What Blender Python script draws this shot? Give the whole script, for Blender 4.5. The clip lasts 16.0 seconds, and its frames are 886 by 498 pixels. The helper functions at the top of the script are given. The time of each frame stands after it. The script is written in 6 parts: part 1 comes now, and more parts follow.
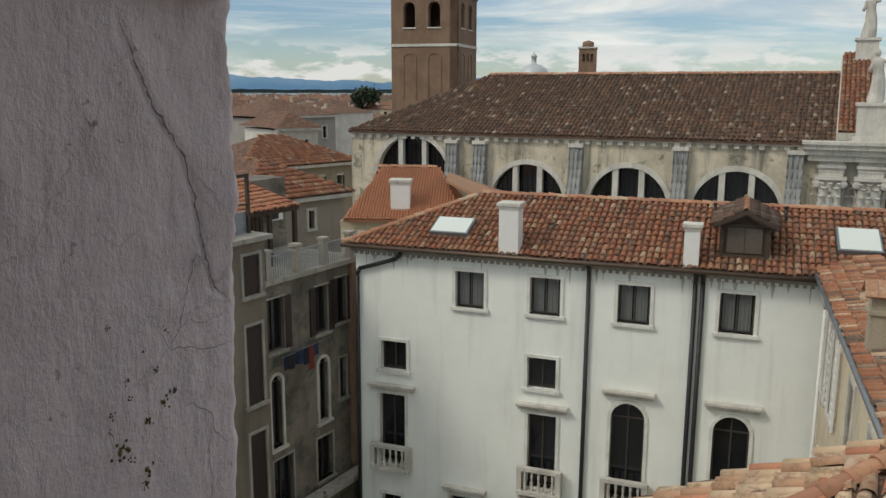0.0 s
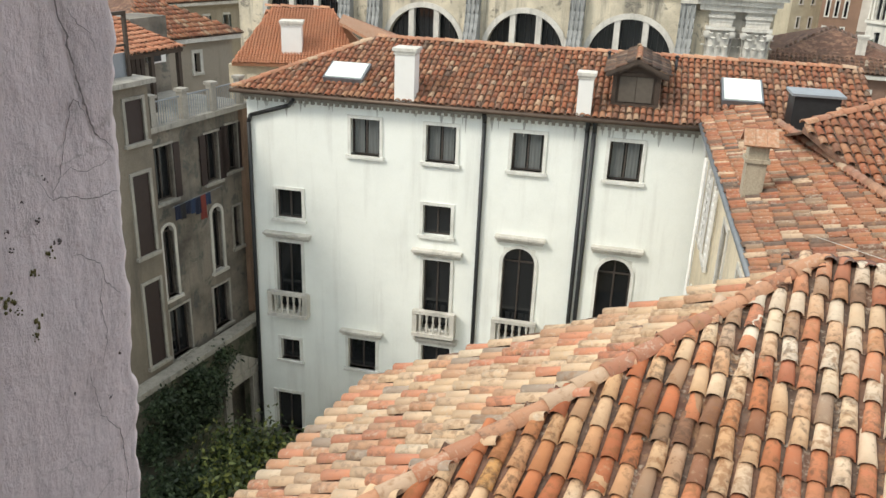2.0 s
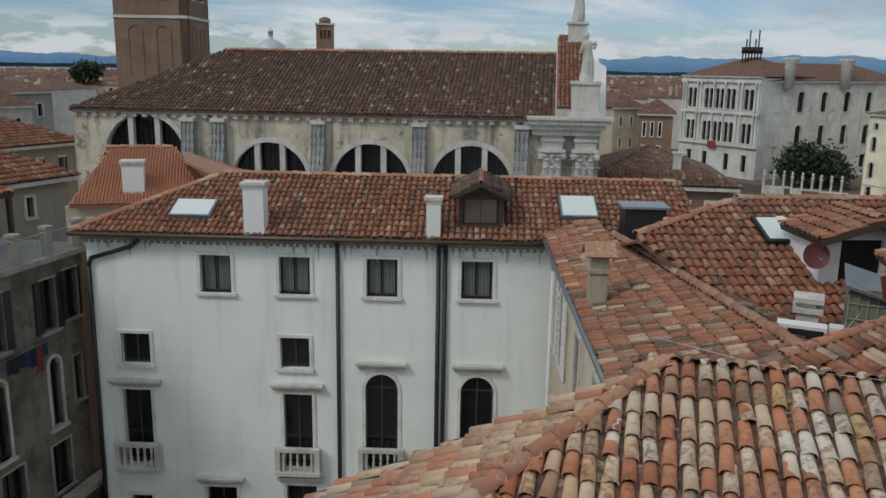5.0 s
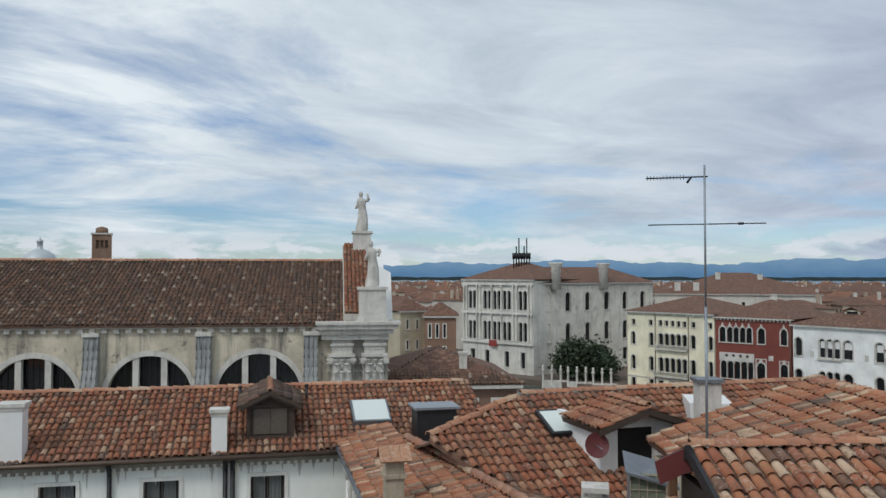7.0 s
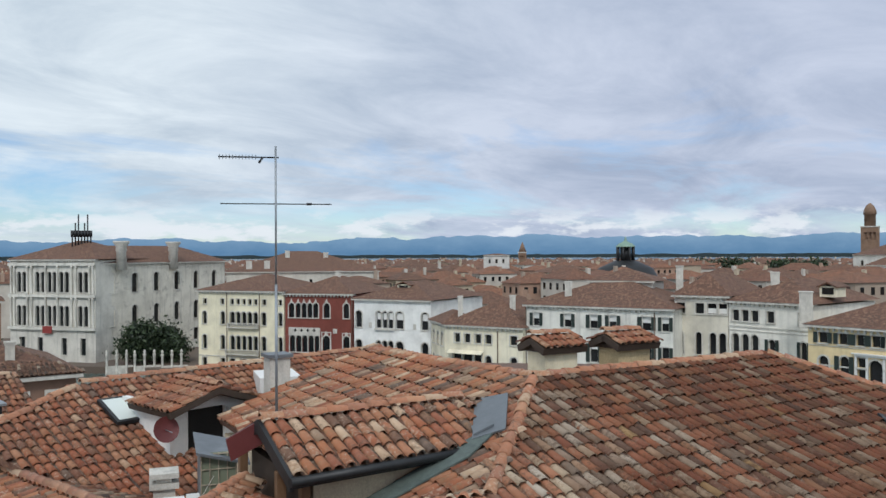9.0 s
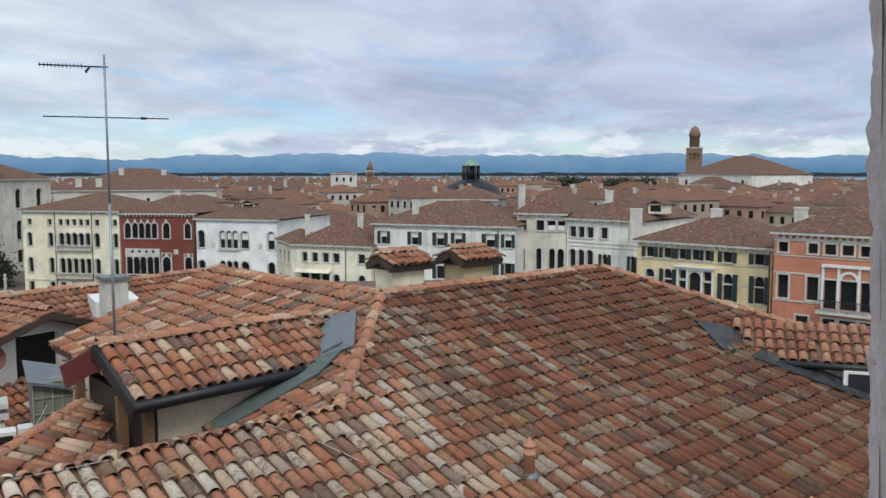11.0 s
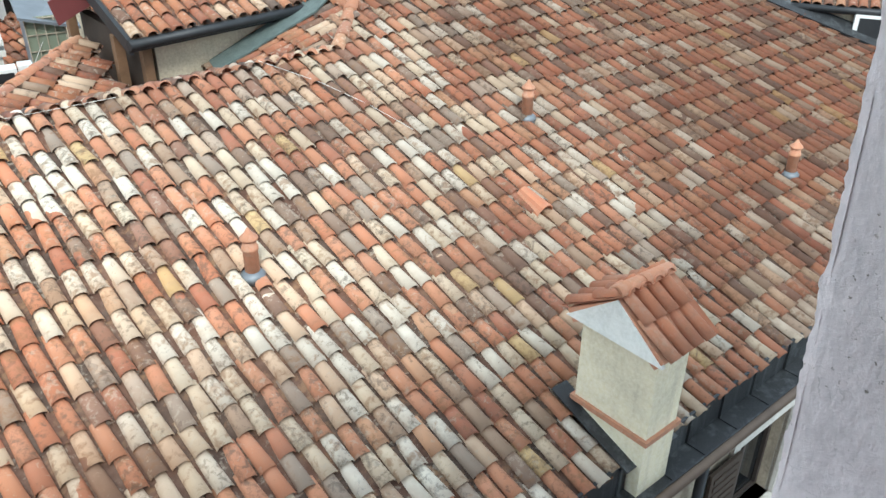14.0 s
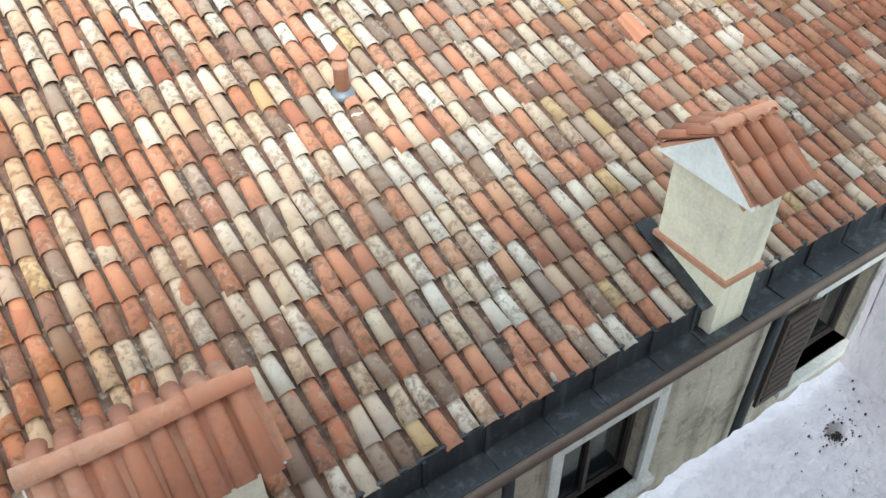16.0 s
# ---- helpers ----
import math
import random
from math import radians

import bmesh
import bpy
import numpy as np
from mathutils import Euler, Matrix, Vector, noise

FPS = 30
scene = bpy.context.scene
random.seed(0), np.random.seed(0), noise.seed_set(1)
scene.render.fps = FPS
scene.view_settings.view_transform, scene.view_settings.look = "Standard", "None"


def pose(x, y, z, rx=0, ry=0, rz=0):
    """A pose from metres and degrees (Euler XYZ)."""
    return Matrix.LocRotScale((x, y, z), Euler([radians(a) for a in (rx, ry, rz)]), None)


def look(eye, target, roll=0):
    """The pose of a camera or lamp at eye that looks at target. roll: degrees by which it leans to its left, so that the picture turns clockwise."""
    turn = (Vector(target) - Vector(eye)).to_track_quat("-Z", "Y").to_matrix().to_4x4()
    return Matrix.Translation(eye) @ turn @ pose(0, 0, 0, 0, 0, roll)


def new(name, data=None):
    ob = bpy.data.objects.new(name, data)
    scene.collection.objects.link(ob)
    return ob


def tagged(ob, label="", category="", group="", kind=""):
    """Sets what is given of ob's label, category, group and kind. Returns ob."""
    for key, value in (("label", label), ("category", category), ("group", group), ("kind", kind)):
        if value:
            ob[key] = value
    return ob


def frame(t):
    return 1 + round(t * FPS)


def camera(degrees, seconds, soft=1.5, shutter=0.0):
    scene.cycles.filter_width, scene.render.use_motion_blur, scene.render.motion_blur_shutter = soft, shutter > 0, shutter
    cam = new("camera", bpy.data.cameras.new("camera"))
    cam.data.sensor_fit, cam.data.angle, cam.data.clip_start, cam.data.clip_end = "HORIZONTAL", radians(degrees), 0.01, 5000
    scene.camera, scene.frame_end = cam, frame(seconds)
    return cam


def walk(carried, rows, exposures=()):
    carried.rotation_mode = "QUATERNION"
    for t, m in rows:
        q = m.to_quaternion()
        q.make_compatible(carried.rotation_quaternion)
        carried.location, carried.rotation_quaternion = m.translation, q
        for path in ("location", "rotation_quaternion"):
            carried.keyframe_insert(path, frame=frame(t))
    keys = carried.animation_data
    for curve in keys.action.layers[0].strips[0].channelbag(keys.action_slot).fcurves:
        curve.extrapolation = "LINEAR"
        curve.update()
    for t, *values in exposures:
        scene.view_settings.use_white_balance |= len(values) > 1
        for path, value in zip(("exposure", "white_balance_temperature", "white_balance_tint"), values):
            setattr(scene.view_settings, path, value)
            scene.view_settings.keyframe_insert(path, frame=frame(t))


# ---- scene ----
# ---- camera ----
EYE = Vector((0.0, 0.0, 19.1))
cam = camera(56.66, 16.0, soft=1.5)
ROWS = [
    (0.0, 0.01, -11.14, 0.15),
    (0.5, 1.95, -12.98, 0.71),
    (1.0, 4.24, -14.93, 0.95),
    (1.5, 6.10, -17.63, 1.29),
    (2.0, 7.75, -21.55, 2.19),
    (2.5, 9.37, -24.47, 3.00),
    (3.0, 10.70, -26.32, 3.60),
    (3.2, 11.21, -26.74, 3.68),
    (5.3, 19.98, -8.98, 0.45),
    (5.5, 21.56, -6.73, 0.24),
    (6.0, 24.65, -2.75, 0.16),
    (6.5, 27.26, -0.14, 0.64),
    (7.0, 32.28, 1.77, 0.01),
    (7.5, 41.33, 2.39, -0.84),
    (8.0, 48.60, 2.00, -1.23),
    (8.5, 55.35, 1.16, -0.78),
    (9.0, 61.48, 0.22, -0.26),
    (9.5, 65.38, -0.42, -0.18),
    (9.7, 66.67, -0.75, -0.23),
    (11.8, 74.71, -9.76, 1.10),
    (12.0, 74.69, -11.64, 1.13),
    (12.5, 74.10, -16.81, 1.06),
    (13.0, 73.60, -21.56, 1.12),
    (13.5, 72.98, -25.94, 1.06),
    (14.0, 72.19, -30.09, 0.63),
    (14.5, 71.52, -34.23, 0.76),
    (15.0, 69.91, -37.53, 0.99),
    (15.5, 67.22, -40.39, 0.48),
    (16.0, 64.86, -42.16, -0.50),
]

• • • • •

Exercise directions> Give again, word for word, every line from the top of the data above to the line holding "import numpy as np", inclusive, with the pictures left out.

Response to the exercise>
What Blender Python script draws this shot? Give the whole script, for Blender 4.5. The clip lasts 16.0 seconds, and its frames are 886 by 498 pixels. The helper functions at the top of the script are given. The time of each frame stands after it. The script is written in 6 parts: part 1 comes now, and more parts follow.
0.0 s
2.0 s
5.0 s
7.0 s
9.0 s
11.0 s
14.0 s
16.0 s
# ---- helpers ----
import math
import random
from math import radians

import bmesh
import bpy
import numpy as np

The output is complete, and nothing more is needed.